§ **COLLECTED DATA**:
────────────────────────────────────────

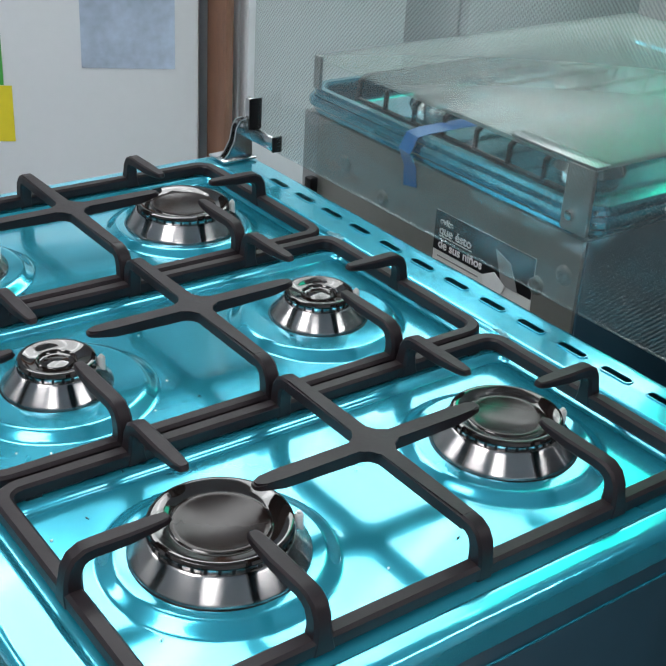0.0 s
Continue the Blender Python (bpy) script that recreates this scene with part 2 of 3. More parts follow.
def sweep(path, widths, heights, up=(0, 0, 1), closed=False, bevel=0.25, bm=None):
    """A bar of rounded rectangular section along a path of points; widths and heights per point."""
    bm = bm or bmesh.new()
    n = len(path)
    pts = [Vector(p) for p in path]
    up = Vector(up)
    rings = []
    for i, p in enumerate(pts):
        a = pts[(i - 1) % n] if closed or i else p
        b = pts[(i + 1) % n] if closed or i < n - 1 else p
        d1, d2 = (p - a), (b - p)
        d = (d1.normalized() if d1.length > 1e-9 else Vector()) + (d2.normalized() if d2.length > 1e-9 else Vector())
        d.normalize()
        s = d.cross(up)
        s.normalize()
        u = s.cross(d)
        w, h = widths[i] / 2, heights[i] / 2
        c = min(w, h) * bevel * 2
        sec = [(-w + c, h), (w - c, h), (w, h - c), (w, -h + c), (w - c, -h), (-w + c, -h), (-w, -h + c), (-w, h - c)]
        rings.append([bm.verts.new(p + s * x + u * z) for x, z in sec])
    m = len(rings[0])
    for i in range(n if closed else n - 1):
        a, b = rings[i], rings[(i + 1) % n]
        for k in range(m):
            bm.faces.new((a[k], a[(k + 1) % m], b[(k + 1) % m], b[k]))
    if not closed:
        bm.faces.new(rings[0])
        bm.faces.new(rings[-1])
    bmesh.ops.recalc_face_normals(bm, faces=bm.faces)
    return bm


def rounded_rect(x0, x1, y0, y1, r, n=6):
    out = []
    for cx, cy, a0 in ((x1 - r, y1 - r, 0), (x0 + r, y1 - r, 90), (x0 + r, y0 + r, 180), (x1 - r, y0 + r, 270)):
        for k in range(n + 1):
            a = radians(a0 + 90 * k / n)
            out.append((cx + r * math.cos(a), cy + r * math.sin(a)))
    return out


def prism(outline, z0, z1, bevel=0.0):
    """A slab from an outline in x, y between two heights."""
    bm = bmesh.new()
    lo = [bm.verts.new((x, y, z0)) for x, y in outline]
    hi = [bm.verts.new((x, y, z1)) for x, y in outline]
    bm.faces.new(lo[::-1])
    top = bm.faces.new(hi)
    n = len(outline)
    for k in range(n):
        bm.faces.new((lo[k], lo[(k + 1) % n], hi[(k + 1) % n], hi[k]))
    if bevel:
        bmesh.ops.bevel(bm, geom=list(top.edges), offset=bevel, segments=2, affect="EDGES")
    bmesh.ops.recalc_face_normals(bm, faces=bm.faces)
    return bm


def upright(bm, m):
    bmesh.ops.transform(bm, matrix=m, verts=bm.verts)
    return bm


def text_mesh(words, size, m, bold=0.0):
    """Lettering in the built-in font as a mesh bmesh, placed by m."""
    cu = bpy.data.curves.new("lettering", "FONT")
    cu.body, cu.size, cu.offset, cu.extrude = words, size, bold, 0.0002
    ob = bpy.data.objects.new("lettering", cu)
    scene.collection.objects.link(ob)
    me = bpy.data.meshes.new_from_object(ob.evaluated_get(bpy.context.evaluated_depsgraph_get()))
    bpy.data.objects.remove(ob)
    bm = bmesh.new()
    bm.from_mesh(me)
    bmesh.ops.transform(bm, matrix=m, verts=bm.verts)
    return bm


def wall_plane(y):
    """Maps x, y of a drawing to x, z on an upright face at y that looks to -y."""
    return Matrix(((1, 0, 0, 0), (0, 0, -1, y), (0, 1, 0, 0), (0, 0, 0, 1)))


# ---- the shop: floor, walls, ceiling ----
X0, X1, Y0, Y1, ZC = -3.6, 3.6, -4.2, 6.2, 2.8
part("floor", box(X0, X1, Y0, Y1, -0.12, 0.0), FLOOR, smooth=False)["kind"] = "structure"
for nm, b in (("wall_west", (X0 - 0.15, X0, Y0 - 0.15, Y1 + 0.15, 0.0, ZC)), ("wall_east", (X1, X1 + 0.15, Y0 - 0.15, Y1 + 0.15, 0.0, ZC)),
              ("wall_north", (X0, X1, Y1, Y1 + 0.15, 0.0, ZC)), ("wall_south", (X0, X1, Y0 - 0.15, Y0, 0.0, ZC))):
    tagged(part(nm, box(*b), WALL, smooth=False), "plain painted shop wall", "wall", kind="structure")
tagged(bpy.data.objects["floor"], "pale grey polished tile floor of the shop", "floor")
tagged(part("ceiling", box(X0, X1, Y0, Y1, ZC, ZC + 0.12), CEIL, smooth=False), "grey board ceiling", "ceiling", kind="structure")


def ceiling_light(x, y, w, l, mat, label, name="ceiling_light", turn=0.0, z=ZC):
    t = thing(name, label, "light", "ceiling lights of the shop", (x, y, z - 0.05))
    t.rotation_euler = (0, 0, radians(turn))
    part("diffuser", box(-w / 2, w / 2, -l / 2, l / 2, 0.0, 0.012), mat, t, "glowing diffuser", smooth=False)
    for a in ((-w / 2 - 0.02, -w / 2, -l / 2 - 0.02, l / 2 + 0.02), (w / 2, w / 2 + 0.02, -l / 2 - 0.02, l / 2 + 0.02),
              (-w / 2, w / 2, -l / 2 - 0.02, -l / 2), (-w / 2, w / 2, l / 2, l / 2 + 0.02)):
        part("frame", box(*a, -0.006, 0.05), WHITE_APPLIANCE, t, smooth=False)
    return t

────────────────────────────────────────

§ **AIM OF THE EXERCISE**: Repeat the material above verbatim, with no pictures in the output.

§ **WRITTEN SOLUTION**:
0.0 s
Continue the Blender Python (bpy) script that recreates this scene with part 2 of 3. More parts follow.
def sweep(path, widths, heights, up=(0, 0, 1), closed=False, bevel=0.25, bm=None):
    """A bar of rounded rectangular section along a path of points; widths and heights per point."""
    bm = bm or bmesh.new()
    n = len(path)
    pts = [Vector(p) for p in path]
    up = Vector(up)
    rings = []
    for i, p in enumerate(pts):
        a = pts[(i - 1) % n] if closed or i else p
        b = pts[(i + 1) % n] if closed or i < n - 1 else p
        d1, d2 = (p - a), (b - p)
        d = (d1.normalized() if d1.length > 1e-9 else Vector()) + (d2.normalized() if d2.length > 1e-9 else Vector())
        d.normalize()
        s = d.cross(up)
        s.normalize()
        u = s.cross(d)
        w, h = widths[i] / 2, heights[i] / 2
        c = min(w, h) * bevel * 2
        sec = [(-w + c, h), (w - c, h), (w, h - c), (w, -h + c), (w - c, -h), (-w + c, -h), (-w, -h + c), (-w, h - c)]
        rings.append([bm.verts.new(p + s * x + u * z) for x, z in sec])
    m = len(rings[0])
    for i in range(n if closed else n - 1):
        a, b = rings[i], rings[(i + 1) % n]
        for k in range(m):
            bm.faces.new((a[k], a[(k + 1) % m], b[(k + 1) % m], b[k]))
    if not closed:
        bm.faces.new(rings[0])
        bm.faces.new(rings[-1])
    bmesh.ops.recalc_face_normals(bm, faces=bm.faces)
    return bm


def rounded_rect(x0, x1, y0, y1, r, n=6):
    out = []
    for cx, cy, a0 in ((x1 - r, y1 - r, 0), (x0 + r, y1 - r, 90), (x0 + r, y0 + r, 180), (x1 - r, y0 + r, 270)):
        for k in range(n + 1):
            a = radians(a0 + 90 * k / n)
            out.append((cx + r * math.cos(a), cy + r * math.sin(a)))
    return out


def prism(outline, z0, z1, bevel=0.0):
    """A slab from an outline in x, y between two heights."""
    bm = bmesh.new()
    lo = [bm.verts.new((x, y, z0)) for x, y in outline]
    hi = [bm.verts.new((x, y, z1)) for x, y in outline]
    bm.faces.new(lo[::-1])
    top = bm.faces.new(hi)
    n = len(outline)
    for k in range(n):
        bm.faces.new((lo[k], lo[(k + 1) % n], hi[(k + 1) % n], hi[k]))
    if bevel:
        bmesh.ops.bevel(bm, geom=list(top.edges), offset=bevel, segments=2, affect="EDGES")
    bmesh.ops.recalc_face_normals(bm, faces=bm.faces)
    return bm


def upright(bm, m):
    bmesh.ops.transform(bm, matrix=m, verts=bm.verts)
    return bm


def text_mesh(words, size, m, bold=0.0):
    """Lettering in the built-in font as a mesh bmesh, placed by m."""
    cu = bpy.data.curves.new("lettering", "FONT")
    cu.body, cu.size, cu.offset, cu.extrude = words, size, bold, 0.0002
    ob = bpy.data.objects.new("lettering", cu)
    scene.collection.objects.link(ob)
    me = bpy.data.meshes.new_from_object(ob.evaluated_get(bpy.context.evaluated_depsgraph_get()))
    bpy.data.objects.remove(ob)
    bm = bmesh.new()
    bm.from_mesh(me)
    bmesh.ops.transform(bm, matrix=m, verts=bm.verts)
    return bm


def wall_plane(y):
    """Maps x, y of a drawing to x, z on an upright face at y that looks to -y."""
    return Matrix(((1, 0, 0, 0), (0, 0, -1, y), (0, 1, 0, 0), (0, 0, 0, 1)))


# ---- the shop: floor, walls, ceiling ----
X0, X1, Y0, Y1, ZC = -3.6, 3.6, -4.2, 6.2, 2.8
part("floor", box(X0, X1, Y0, Y1, -0.12, 0.0), FLOOR, smooth=False)["kind"] = "structure"
for nm, b in (("wall_west", (X0 - 0.15, X0, Y0 - 0.15, Y1 + 0.15, 0.0, ZC)), ("wall_east", (X1, X1 + 0.15, Y0 - 0.15, Y1 + 0.15, 0.0, ZC)),
              ("wall_north", (X0, X1, Y1, Y1 + 0.15, 0.0, ZC)), ("wall_south", (X0, X1, Y0 - 0.15, Y0, 0.0, ZC))):
    tagged(part(nm, box(*b), WALL, smooth=False), "plain painted shop wall", "wall", kind="structure")
tagged(bpy.data.objects["floor"], "pale grey polished tile floor of the shop", "floor")
tagged(part("ceiling", box(X0, X1, Y0, Y1, ZC, ZC + 0.12), CEIL, smooth=False), "grey board ceiling", "ceiling", kind="structure")


def ceiling_light(x, y, w, l, mat, label, name="ceiling_light", turn=0.0, z=ZC):
    t = thing(name, label, "light", "ceiling lights of the shop", (x, y, z - 0.05))
    t.rotation_euler = (0, 0, radians(turn))
    part("diffuser", box(-w / 2, w / 2, -l / 2, l / 2, 0.0, 0.012), mat, t, "glowing diffuser", smooth=False)
    for a in ((-w / 2 - 0.02, -w / 2, -l / 2 - 0.02, l / 2 + 0.02), (w / 2, w / 2 + 0.02, -l / 2 - 0.02, l / 2 + 0.02),
              (-w / 2, w / 2, -l / 2 - 0.02, -l / 2), (-w / 2, w / 2, l / 2, l / 2 + 0.02)):
        part("frame", box(*a, -0.006, 0.05), WHITE_APPLIANCE, t, smooth=False)
    return t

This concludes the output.